According to Google molten is- of an animal shed old feathers, hair, or skin to make way for a new growth.


We should be going through a molten process as well! When we allow HS to change us we change so that we can be better people for Jesus, our family, spouse, our children, etc.


Over the last few weeks I realized that some things needed to change in order for me to be better. I thought that a schedule was for people who needed it and that I just wasn't one of them. It wasn't until my kids were staying up as late as me and I wasn't having any downtime to myself or for my husband. Right there a change was needed! I need my kids to go to bed at a decent time in their OWN bed so that I can actually sleep, be with my husband, and get to the things that I couldn't when my kids are awake. Having a routine helps you keep things in order. Our God is a God of routine and order not chaos 1 Corinthians 14:33. The scripture was paraphrased but I put it in it's complete form down below.


Another change that I needed to make was to take out excess sugar from my diet. I realized that as I have gotten older I just can't do some of the things that I used to! I noticed that after breastfeeding I just couldn't get rid of these extra 3 pounds so now it's no eating out, no sugar in my tea or my coffee, & no desserts. There has to be sacrifices made to get to where you need to go. For me that looks like no extra sugar for a little to slim down my belly oh and more ab exercises.

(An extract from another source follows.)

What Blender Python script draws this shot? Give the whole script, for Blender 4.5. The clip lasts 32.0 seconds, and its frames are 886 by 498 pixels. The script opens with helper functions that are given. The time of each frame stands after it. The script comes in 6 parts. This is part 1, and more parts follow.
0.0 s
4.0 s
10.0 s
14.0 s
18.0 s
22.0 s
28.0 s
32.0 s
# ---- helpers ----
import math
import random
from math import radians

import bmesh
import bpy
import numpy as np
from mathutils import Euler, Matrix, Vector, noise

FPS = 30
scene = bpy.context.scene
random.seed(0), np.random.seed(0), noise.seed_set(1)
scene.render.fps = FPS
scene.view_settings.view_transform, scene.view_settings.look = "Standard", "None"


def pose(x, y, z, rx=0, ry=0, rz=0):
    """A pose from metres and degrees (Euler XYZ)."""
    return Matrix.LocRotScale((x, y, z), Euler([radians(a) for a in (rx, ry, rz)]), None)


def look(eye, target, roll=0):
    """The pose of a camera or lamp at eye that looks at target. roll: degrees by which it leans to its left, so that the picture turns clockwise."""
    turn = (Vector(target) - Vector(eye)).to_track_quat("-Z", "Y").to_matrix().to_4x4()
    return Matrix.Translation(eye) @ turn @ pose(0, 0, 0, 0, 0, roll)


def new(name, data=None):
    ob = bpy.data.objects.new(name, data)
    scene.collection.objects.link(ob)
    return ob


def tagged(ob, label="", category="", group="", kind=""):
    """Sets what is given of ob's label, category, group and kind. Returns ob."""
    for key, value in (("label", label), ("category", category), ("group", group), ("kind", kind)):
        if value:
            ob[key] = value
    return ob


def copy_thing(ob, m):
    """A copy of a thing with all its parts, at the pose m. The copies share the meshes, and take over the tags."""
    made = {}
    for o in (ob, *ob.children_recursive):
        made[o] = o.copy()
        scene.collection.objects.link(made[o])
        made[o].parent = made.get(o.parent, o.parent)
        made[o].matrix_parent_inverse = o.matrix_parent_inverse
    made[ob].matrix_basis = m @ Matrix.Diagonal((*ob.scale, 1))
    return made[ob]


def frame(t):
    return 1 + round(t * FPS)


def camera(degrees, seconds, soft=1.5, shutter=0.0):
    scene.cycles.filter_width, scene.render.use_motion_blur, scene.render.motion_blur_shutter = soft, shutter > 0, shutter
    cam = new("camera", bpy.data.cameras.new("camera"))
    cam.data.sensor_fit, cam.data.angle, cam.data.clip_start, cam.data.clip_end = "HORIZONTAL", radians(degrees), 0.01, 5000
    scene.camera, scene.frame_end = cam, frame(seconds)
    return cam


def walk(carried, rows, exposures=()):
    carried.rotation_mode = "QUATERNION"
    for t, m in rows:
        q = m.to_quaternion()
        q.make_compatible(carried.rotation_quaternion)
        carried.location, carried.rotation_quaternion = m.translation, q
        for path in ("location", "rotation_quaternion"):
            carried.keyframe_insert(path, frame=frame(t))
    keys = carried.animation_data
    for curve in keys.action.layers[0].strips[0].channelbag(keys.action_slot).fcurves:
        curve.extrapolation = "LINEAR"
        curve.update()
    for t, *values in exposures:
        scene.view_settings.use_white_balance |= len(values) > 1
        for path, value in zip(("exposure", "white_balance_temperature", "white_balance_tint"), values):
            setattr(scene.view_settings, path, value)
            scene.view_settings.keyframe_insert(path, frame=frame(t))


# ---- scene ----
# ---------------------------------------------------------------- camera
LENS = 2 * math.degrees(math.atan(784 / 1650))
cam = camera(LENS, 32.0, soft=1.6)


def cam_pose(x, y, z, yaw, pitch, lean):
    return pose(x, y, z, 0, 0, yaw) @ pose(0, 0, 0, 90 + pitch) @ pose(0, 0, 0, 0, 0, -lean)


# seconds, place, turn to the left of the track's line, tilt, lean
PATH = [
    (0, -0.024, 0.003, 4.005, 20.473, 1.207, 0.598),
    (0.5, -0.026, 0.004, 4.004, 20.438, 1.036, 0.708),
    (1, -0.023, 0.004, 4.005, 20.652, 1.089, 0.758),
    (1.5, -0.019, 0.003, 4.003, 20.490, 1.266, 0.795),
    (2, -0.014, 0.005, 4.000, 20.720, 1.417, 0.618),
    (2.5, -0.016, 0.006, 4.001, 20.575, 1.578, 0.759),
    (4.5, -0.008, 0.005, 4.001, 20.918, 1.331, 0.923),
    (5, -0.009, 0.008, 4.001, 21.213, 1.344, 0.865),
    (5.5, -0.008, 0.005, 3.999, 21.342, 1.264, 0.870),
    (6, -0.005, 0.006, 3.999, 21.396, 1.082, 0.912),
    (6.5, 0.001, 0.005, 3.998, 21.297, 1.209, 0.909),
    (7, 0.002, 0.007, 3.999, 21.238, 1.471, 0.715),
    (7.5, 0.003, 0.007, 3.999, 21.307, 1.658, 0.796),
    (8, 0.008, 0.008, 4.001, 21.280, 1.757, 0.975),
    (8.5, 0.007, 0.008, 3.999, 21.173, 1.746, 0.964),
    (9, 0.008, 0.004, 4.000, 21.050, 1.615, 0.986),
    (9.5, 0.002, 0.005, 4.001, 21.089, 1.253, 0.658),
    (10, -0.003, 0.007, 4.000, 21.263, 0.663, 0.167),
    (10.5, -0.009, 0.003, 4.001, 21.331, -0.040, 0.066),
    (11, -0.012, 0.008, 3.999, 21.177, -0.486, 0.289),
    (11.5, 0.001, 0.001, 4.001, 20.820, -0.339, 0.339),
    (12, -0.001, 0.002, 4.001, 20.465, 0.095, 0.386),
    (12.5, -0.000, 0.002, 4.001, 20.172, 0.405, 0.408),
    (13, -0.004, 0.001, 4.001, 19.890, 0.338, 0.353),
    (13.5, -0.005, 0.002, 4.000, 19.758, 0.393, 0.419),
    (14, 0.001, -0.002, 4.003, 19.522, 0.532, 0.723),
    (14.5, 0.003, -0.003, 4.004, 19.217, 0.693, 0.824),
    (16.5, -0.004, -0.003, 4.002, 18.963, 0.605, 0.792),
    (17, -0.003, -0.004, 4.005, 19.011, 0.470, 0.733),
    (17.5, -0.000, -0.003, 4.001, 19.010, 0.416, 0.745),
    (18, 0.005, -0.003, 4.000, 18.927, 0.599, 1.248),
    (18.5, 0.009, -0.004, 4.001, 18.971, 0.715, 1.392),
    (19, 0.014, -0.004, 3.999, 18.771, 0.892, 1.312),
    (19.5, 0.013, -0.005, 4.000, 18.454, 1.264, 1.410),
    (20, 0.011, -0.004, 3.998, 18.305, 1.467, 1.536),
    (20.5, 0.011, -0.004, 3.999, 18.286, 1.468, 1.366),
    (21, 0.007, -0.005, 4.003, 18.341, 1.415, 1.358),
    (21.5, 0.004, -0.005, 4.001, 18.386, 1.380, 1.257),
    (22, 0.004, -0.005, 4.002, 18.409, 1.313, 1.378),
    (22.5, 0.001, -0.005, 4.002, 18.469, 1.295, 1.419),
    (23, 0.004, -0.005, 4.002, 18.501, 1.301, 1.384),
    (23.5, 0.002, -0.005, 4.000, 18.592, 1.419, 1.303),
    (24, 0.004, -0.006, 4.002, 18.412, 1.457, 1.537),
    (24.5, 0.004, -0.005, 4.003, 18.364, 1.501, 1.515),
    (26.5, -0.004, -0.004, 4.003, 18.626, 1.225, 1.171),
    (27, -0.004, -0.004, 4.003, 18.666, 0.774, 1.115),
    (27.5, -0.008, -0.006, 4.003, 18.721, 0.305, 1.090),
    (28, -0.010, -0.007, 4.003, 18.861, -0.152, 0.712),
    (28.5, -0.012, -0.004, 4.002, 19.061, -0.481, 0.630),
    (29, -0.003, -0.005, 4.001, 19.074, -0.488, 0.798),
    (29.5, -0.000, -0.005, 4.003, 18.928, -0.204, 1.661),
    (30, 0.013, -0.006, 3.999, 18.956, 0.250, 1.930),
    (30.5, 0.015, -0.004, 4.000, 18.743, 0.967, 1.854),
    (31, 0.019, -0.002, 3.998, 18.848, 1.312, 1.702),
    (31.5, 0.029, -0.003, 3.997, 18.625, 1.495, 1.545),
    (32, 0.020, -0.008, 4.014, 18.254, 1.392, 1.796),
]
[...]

Ask HS to reveal to you where you need to change and make an effort to actually do it. Change is hard but it doesn't have to be because you have me but more importantly you have Jesus Christ to guide you.


I recommend a fast if you need to hear HIM more clearly! Lay it all at his feet! Come to him as you are! If you need assistance in fasting please reach out to me!


My apologies for not greeting you but sometimes God puts it on my heart to get right to the point and I have to deliver it HOT & FRESH like a Lil Caesar's Pizza!


Scriptures used:

Hebrews 13:8- Jesus Christ is the same yesterday, today, and forever.

1 Corinthians 14:33- For God is not a God of disorder but of peace


As always I pray that you found this post to be useful and that you share it with someone that it will bless.



Changing is a process but once it's done it's truly life altering and beautiful!